▶ Direction:
The listing below must be repeated word for word, with its images excluded.

▶ Provided material:
## begin
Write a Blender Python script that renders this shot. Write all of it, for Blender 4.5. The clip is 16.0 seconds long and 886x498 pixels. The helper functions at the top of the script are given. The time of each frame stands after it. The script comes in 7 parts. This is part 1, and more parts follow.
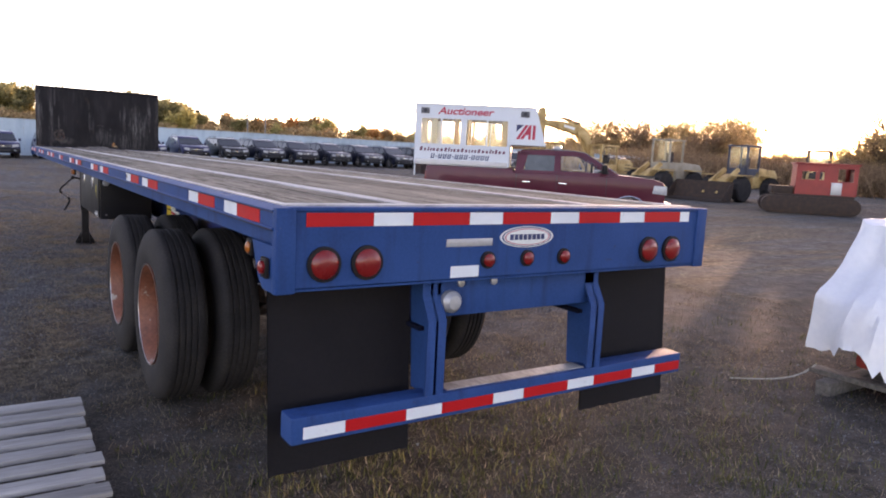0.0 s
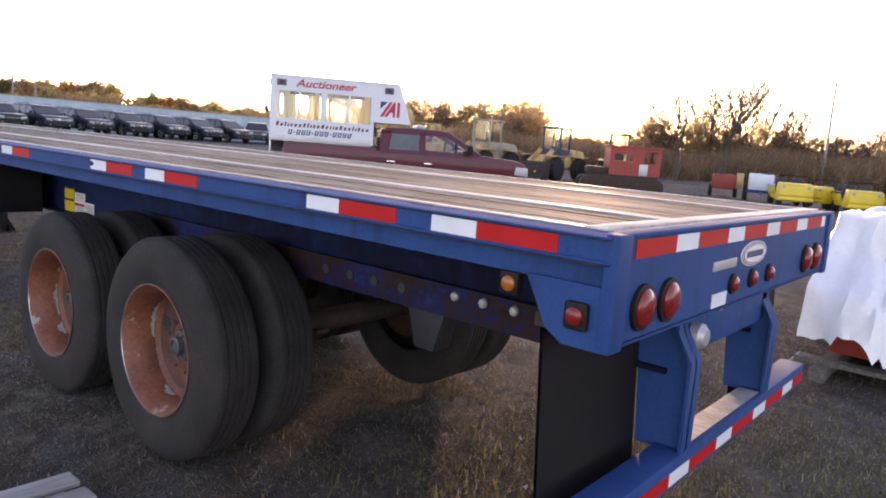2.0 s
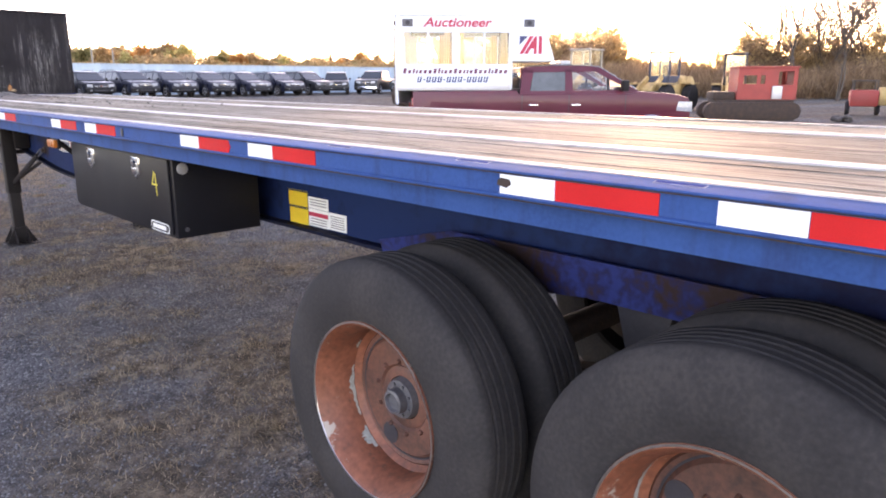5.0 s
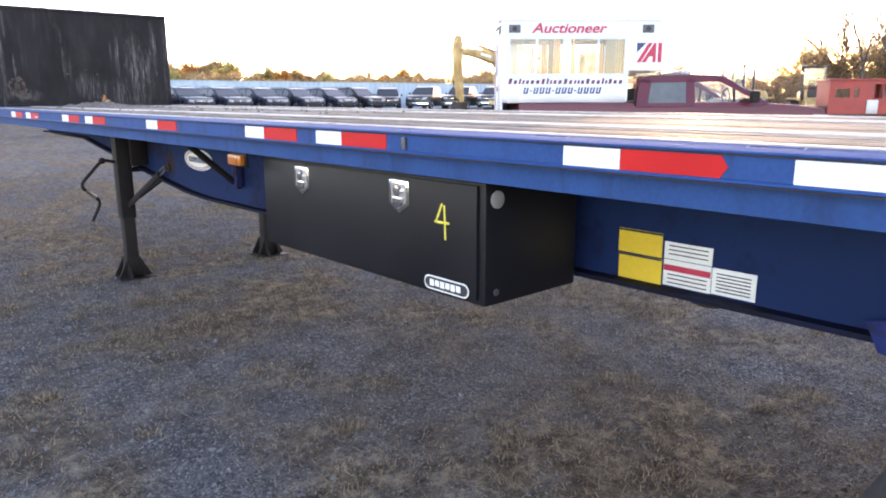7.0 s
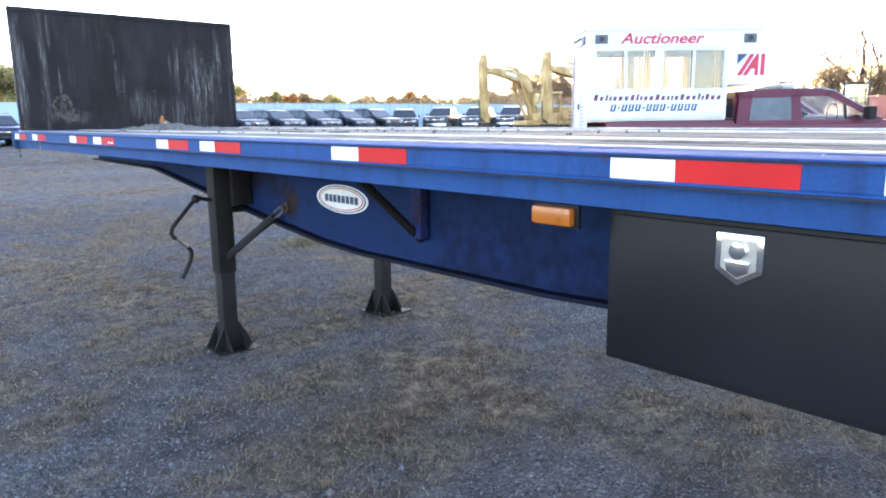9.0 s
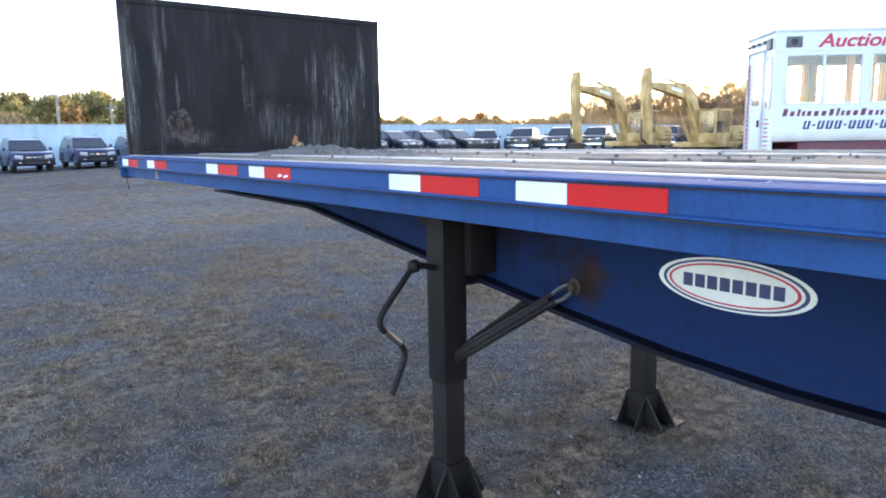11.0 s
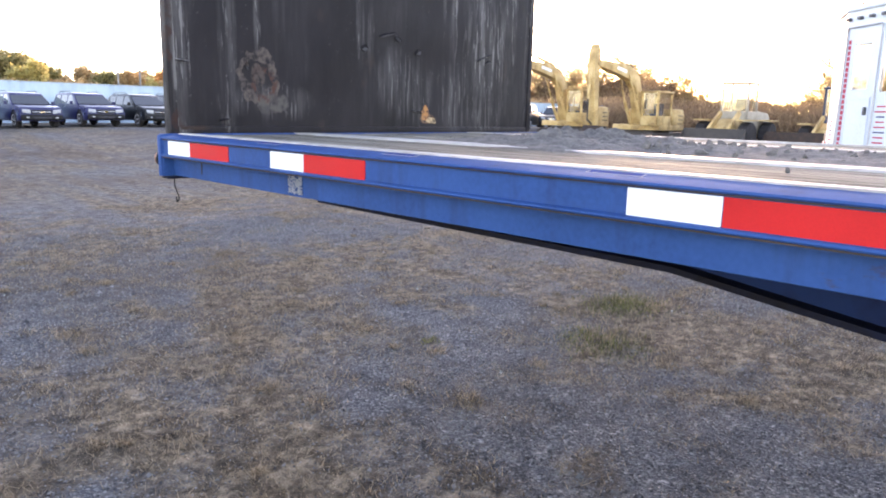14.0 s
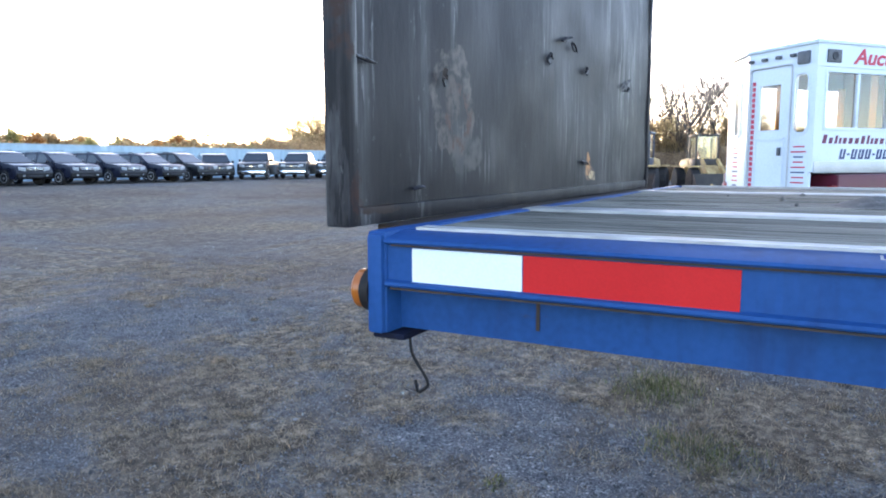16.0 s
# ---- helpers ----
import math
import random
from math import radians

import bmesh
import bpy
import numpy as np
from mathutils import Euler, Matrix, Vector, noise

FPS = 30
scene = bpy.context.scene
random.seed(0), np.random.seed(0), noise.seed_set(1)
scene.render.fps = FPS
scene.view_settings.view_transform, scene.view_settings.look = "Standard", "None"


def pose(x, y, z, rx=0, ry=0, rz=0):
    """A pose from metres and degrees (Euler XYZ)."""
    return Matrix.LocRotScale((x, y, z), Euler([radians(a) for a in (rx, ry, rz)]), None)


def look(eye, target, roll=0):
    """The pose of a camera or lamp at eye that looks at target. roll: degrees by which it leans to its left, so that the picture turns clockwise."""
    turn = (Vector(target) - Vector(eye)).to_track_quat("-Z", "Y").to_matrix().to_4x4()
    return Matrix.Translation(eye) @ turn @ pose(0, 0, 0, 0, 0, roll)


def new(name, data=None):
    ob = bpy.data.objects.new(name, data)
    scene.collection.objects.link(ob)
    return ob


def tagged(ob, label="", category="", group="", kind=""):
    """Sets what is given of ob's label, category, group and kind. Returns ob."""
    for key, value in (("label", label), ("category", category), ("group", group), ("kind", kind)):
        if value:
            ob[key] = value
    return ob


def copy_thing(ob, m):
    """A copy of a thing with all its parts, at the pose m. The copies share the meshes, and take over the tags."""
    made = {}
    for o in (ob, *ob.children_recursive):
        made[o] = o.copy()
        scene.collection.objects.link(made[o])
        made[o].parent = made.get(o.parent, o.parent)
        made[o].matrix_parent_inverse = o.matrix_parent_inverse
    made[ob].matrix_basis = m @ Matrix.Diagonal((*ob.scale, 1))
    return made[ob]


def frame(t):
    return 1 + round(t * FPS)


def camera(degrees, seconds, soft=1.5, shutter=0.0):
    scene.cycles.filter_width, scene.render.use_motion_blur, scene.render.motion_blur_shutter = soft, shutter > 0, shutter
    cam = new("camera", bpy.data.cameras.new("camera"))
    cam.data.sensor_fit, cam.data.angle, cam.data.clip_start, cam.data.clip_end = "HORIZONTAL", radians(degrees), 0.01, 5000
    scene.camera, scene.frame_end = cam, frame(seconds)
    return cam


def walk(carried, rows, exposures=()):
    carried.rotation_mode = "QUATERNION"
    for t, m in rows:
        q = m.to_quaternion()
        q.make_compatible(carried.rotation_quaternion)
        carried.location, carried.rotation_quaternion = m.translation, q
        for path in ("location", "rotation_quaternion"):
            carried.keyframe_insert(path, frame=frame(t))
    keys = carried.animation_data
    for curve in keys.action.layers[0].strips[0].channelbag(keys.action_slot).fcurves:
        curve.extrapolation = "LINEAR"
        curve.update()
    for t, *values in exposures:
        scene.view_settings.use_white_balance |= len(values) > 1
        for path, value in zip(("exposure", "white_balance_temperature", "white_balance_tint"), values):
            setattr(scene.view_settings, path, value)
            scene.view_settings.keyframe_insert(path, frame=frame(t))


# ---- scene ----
cam = camera(64.6, 16.0, 1.9)
EXPOSURES = [(0.0, 2.78, 7480, 39), (1.5, 2.88, 7480, 39), (2.5, 2.8, 7480, 38), (3.5, 3.5, 7620, 39), (4.0, 3.83, 7700, 39), (6.5, 3.83, 7560, 34), (7.0, 3.76, 7220, 31), (7.5, 3.78, 6950, 31), (8.0, 3.82, 6130, 22), (10.5, 4.06, 6400, 23), (11.0, 3.56, 6320, 22), (11.5, 4.03, 7250, 34), (12.0, 3.62, 7600, 36), (12.5, 3.42, 7560, 35), (13.0, 3.7, 6650, 26), (13.5, 3.62, 6950, 28), (14.0, 3.84, 7200, 31), (14.4, 3.78, 7500, 36), (15.0, 3.05, 6350, 20), (15.5, 3.42, 6080, 19), (16.0, 3.5, 5920, 19)]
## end
▶ Solution below:
Write a Blender Python script that renders this shot. Write all of it, for Blender 4.5. The clip is 16.0 seconds long and 886x498 pixels. The helper functions at the top of the script are given. The time of each frame stands after it. The script comes in 7 parts. This is part 1, and more parts follow.
0.0 s
2.0 s
5.0 s
7.0 s
9.0 s
11.0 s
14.0 s
16.0 s
# ---- helpers ----
import math
import random
from math import radians

import bmesh
import bpy
import numpy as np
from mathutils import Euler, Matrix, Vector, noise

FPS = 30
scene = bpy.context.scene
random.seed(0), np.random.seed(0), noise.seed_set(1)
scene.render.fps = FPS
scene.view_settings.view_transform, scene.view_settings.look = "Standard", "None"


def pose(x, y, z, rx=0, ry=0, rz=0):
    """A pose from metres and degrees (Euler XYZ)."""
    return Matrix.LocRotScale((x, y, z), Euler([radians(a) for a in (rx, ry, rz)]), None)


def look(eye, target, roll=0):
    """The pose of a camera or lamp at eye that looks at target. roll: degrees by which it leans to its left, so that the picture turns clockwise."""
    turn = (Vector(target) - Vector(eye)).to_track_quat("-Z", "Y").to_matrix().to_4x4()
    return Matrix.Translation(eye) @ turn @ pose(0, 0, 0, 0, 0, roll)


def new(name, data=None):
    ob = bpy.data.objects.new(name, data)
    scene.collection.objects.link(ob)
    return ob


def tagged(ob, label="", category="", group="", kind=""):
    """Sets what is given of ob's label, category, group and kind. Returns ob."""
    for key, value in (("label", label), ("category", category), ("group", group), ("kind", kind)):
        if value:
            ob[key] = value
    return ob


def copy_thing(ob, m):
    """A copy of a thing with all its parts, at the pose m. The copies share the meshes, and take over the tags."""
    made = {}
    for o in (ob, *ob.children_recursive):
        made[o] = o.copy()
        scene.collection.objects.link(made[o])
        made[o].parent = made.get(o.parent, o.parent)
        made[o].matrix_parent_inverse = o.matrix_parent_inverse
    made[ob].matrix_basis = m @ Matrix.Diagonal((*ob.scale, 1))
    return made[ob]


def frame(t):
    return 1 + round(t * FPS)


def camera(degrees, seconds, soft=1.5, shutter=0.0):
    scene.cycles.filter_width, scene.render.use_motion_blur, scene.render.motion_blur_shutter = soft, shutter > 0, shutter
    cam = new("camera", bpy.data.cameras.new("camera"))
    cam.data.sensor_fit, cam.data.angle, cam.data.clip_start, cam.data.clip_end = "HORIZONTAL", radians(degrees), 0.01, 5000
    scene.camera, scene.frame_end = cam, frame(seconds)
    return cam


def walk(carried, rows, exposures=()):
    carried.rotation_mode = "QUATERNION"
    for t, m in rows:
        q = m.to_quaternion()
        q.make_compatible(carried.rotation_quaternion)
        carried.location, carried.rotation_quaternion = m.translation, q
        for path in ("location", "rotation_quaternion"):
            carried.keyframe_insert(path, frame=frame(t))
    keys = carried.animation_data
    for curve in keys.action.layers[0].strips[0].channelbag(keys.action_slot).fcurves:
        curve.extrapolation = "LINEAR"
        curve.update()
    for t, *values in exposures:
        scene.view_settings.use_white_balance |= len(values) > 1
        for path, value in zip(("exposure", "white_balance_temperature", "white_balance_tint"), values):
            setattr(scene.view_settings, path, value)
            scene.view_settings.keyframe_insert(path, frame=frame(t))


# ---- scene ----
cam = camera(64.6, 16.0, 1.9)
EXPOSURES = [(0.0, 2.78, 7480, 39), (1.5, 2.88, 7480, 39), (2.5, 2.8, 7480, 38), (3.5, 3.5, 7620, 39), (4.0, 3.83, 7700, 39), (6.5, 3.83, 7560, 34), (7.0, 3.76, 7220, 31), (7.5, 3.78, 6950, 31), (8.0, 3.82, 6130, 22), (10.5, 4.06, 6400, 23), (11.0, 3.56, 6320, 22), (11.5, 4.03, 7250, 34), (12.0, 3.62, 7600, 36), (12.5, 3.42, 7560, 35), (13.0, 3.7, 6650, 26), (13.5, 3.62, 6950, 28), (14.0, 3.84, 7200, 31), (14.4, 3.78, 7500, 36), (15.0, 3.05, 6350, 20), (15.5, 3.42, 6080, 19), (16.0, 3.5, 5920, 19)]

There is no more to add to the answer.